Message non lu par Orion »

Bien dit. Mais enfin, dans la question qui nous préoccupe, on peut difficilement sombrer dans la guerre d'opinion, puisque chacun à son oreille. Je suis le premier à penser, et à exiger, que la musique de film ait une existence indépendamment de l'image : sinon, à quoi nous servirait le CD ? Et comme mon expérience de la musique n'est pas imagée, une BO que j'écoute n'est pas esclave des images qui l'accompagnent. C'est un peu l'avantage du handicap, dans ce domaine.
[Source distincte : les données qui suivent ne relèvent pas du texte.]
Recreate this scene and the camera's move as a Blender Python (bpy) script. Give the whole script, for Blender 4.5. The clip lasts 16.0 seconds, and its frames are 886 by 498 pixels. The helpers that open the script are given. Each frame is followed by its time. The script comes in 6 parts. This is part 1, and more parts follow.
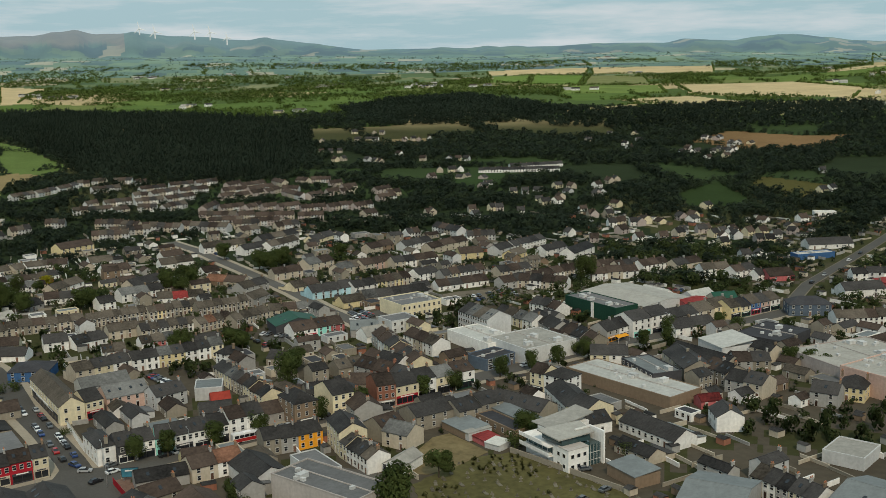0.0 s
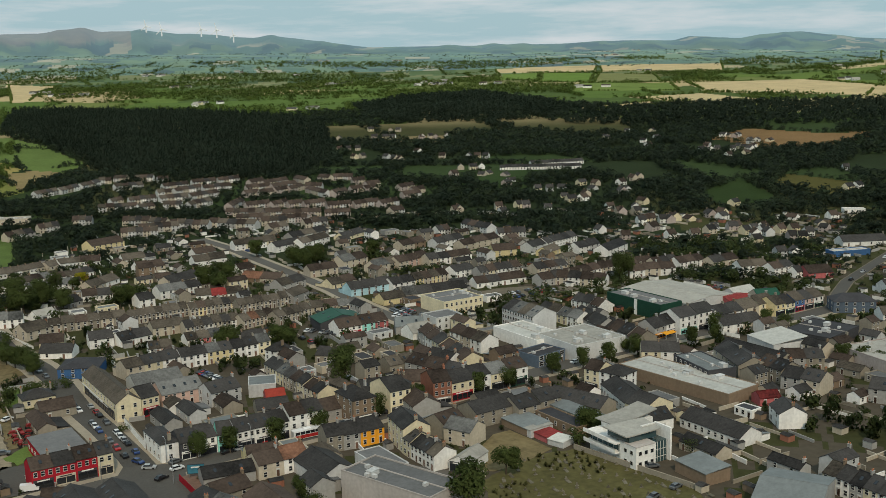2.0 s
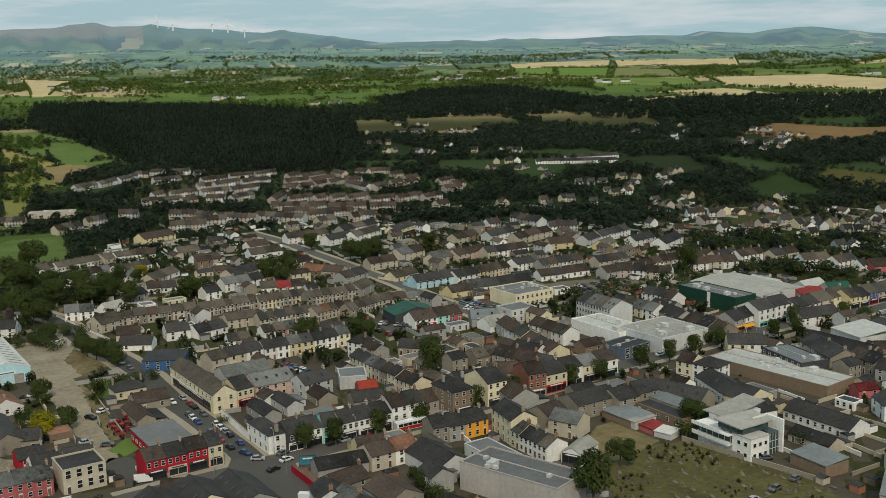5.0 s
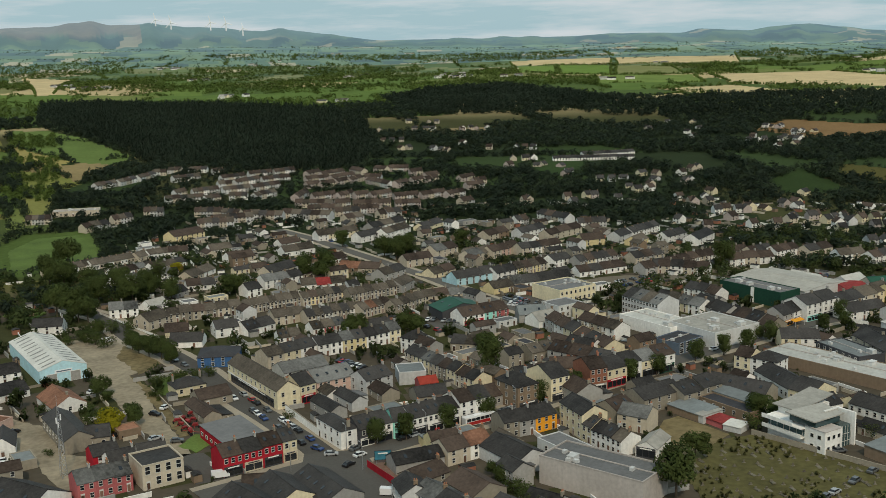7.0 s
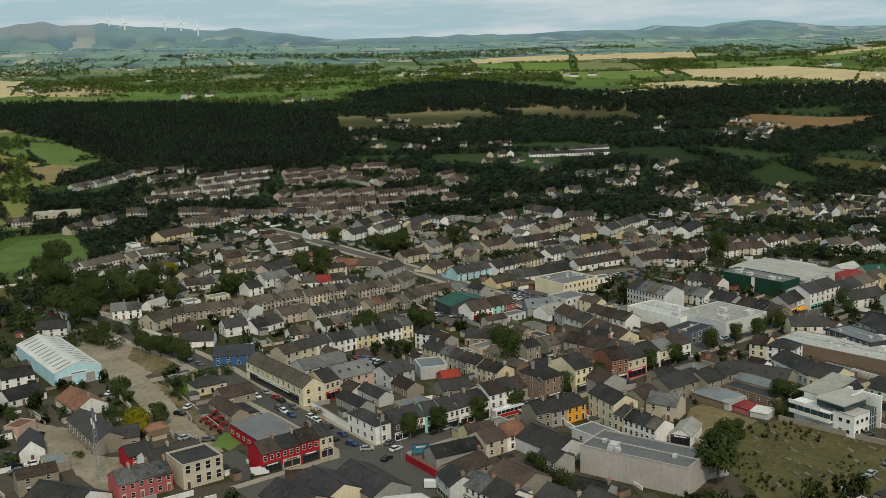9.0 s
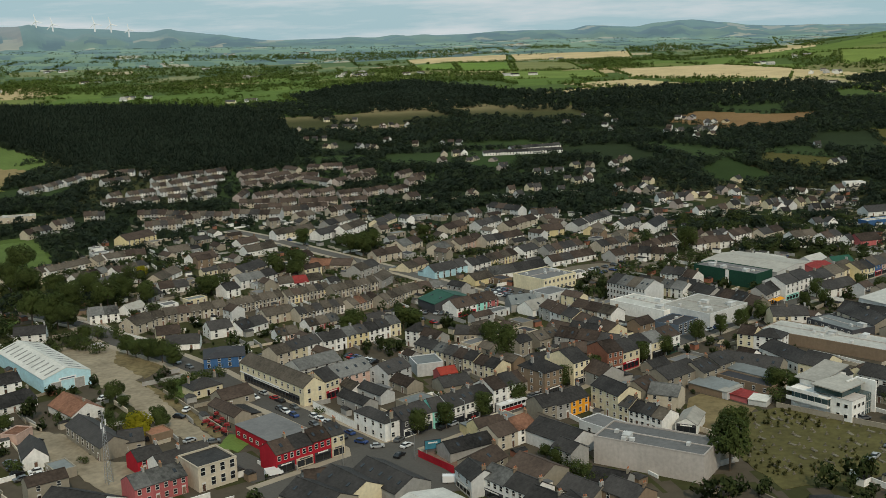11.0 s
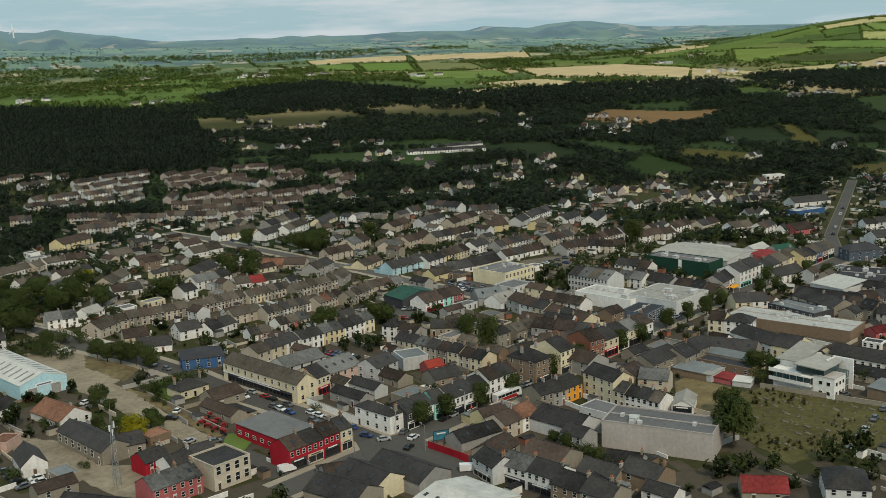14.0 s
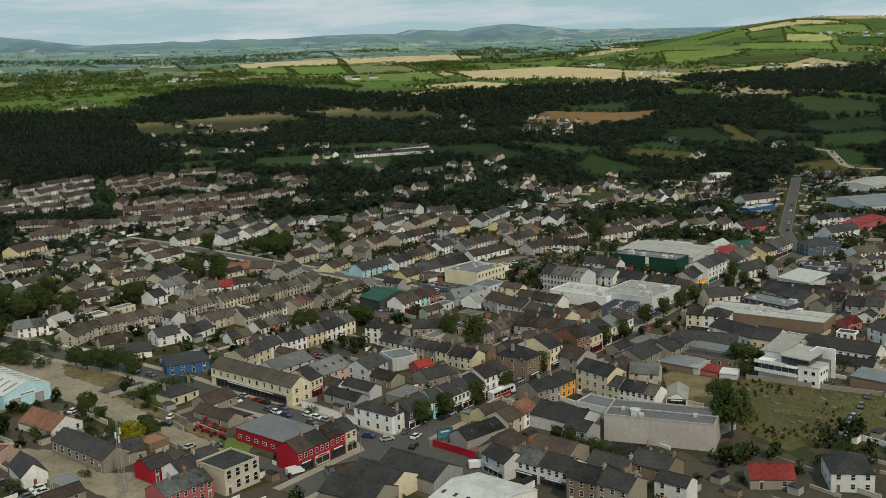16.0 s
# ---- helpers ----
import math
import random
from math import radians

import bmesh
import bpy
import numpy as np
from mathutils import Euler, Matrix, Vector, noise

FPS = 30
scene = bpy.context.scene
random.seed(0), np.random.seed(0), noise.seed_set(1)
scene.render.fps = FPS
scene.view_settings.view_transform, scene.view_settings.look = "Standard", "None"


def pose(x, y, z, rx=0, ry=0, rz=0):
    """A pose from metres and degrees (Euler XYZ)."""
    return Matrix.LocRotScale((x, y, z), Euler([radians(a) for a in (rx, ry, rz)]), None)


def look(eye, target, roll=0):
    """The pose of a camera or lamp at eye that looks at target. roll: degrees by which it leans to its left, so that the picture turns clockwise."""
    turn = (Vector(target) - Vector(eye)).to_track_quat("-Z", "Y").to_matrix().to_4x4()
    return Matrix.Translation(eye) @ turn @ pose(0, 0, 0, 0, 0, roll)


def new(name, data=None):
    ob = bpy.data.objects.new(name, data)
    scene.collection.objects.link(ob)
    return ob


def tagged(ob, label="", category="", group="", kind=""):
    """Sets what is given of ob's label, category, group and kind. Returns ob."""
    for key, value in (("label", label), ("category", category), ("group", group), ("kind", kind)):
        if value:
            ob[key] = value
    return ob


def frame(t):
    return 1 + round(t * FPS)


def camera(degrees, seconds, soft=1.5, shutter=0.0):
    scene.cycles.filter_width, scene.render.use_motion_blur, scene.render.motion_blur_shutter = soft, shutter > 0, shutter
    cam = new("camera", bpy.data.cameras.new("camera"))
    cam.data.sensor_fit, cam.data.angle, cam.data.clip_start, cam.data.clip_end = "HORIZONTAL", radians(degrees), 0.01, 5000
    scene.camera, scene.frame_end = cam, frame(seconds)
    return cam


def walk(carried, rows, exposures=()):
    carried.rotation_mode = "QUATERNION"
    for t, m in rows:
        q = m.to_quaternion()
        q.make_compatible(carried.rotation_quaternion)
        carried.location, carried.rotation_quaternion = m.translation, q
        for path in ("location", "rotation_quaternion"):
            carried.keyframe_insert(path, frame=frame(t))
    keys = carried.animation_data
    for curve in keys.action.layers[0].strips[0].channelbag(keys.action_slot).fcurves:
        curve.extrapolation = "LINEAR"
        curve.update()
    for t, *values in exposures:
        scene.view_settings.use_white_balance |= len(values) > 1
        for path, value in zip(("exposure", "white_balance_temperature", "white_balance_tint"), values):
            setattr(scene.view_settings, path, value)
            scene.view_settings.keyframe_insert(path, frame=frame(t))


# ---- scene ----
cam = camera(45.6, 16.0, soft=0.8)
METRES, EYE, TILT, LEAN, TURN = 174.96, 120.0, 0.0, -1.5, -33.1
ROWS = [
    (0.0, 0.0, 0.0, 0.0, -0.5, -10.21, 2.8),
    (0.5, -0.0259, 0.0017, 0.0007, -0.47, -10.24, 2.81),
    (1.0, -0.0528, 0.0037, 0.0011, -0.45, -10.27, 2.8),
    (1.5, -0.0802, 0.006, 0.001, -0.42, -10.29, 2.8),
    (2.0, -0.1086, 0.0075, 0.0008, -0.39, -10.32, 2.8),
    (2.5, -0.1373, 0.0093, 0.0009, -0.37, -10.36, 2.82),
    (3.0, -0.1669, 0.0107, 0.0011, -0.34, -10.4, 2.82),
    (3.5, -0.1967, 0.0121, 0.0008, -0.31, -10.43, 2.8),
    (4.0, -0.2276, 0.014, 0.0003, -0.27, -10.48, 2.78),
    (4.5, -0.259, 0.0153, -0.0004, -0.23, -10.52, 2.78),
    (5.0, -0.2912, 0.0161, -0.0002, -0.2, -10.55, 2.78),
    (7.5, -0.4593, 0.0109, 0.0021, -0.92, -10.76, 3.05),
    (8.0, -0.4926, 0.0099, 0.0018, -1.58, -10.8, 3.14),
    (8.5, -0.5257, 0.009, 0.0018, -2.32, -10.84, 3.22),
    (9.0, -0.5591, 0.0083, 0.0018, -3.15, -10.88, 3.31),
    (11.5, -0.7164, 0.0105, 0.0041, -7.84, -11.11, 3.57),
    (12.0, -0.7476, 0.0116, 0.0043, -8.81, -11.15, 3.56),
    (12.5, -0.7788, 0.0133, 0.0043, -9.82, -11.2, 3.55),
    (13.0, -0.8101, 0.0156, 0.0042, -10.81, -11.26, 3.55),
    (13.5, -0.8414, 0.0181, 0.0039, -11.82, -11.31, 3.56),
    (14.0, -0.8731, 0.0216, 0.0036, -12.79, -11.36, 3.59),
    (14.5, -0.9046, 0.0258, 0.0045, -13.79, -11.38, 3.64),
    (15.0, -0.9356, 0.0306, 0.006, -14.81, -11.41, 3.66),
    (15.5, -0.9663, 0.0357, 0.0069, -15.82, -11.42, 3.67),
    (16.0, -0.9973, 0.0411, 0.0073, -16.85, -11.44, 3.69),
]
walk(cam, [(t, pose(0, 0, EYE, TILT, LEAN, TURN) @ pose(METRES * x, METRES * y, METRES * z, 90 + pitch, roll, yaw)) for t, x, y, z, yaw, pitch, roll in ROWS])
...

Que toute musique ait une histoire à conter, cela, je veux bien le concevoir. C'est même une évidence quand on pense aux poèmes symphonies, par exemple. Simplement, cette histoire, je ne la saisis pas. Même indistinctement. Ou alors simplement parce que nos oreilles ont été formatées à des associations son-thème : la harpe est souvent associée au féérique, le hautbois au champêtre, la trompette est solennelle ou triomphante... Des associations bien sûr hâtives et réductrices, nécessairement dépassées par beaucoup de compositeurs, mais qui existent bel et bien. J'envisageais d'ailleurs de vos stimuler dans le sens d'un débat sur ces associations idée-instrument, et sur la formation culturelle de ces associations. A voir.
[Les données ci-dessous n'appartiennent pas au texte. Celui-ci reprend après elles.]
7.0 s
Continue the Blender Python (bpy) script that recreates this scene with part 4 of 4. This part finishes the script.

Je reste donc souvent sidéré quand, après avoir écouté de la musique programmatique, je lis les commentaires qui l'accompagnent (prenons Töd und Verklarung de Richard Strauss, ou The Water Goblin de Dvorak, qui répondent à un schéma assez détaillé, puisque dans le cas du Dvorak, il semblerait qu'on soit par moments proche du "mickey-mousing" - façon de parler - d'après ce que j'ai lu). Autant de choses qui m'échappent complètement à l'écoute. L'idée de faire le rapprochement entre un violent coup musical et la projection d'un corps d'enfant sur une porte ne s'impose pas immédiatement... et finalement, connaitre cette association ne me fait pas vraiment apprécier davantage la musique en question...
Bref, je crois que je m'égare par rapport au sujet initial. Encore que...

En fait, bizarrement, je crois que j'aime la musique de film, mais pas spécialement parce qu'elle va avec des images. Peut-être davantage parce que les contraintes que lui imposent le cinéma font qu'elle rentre (ou pas d'ailleurs) dans ce qui plait à mon oreille, ne serait-ce que parce le public est un minimum pris en compte. Voilà.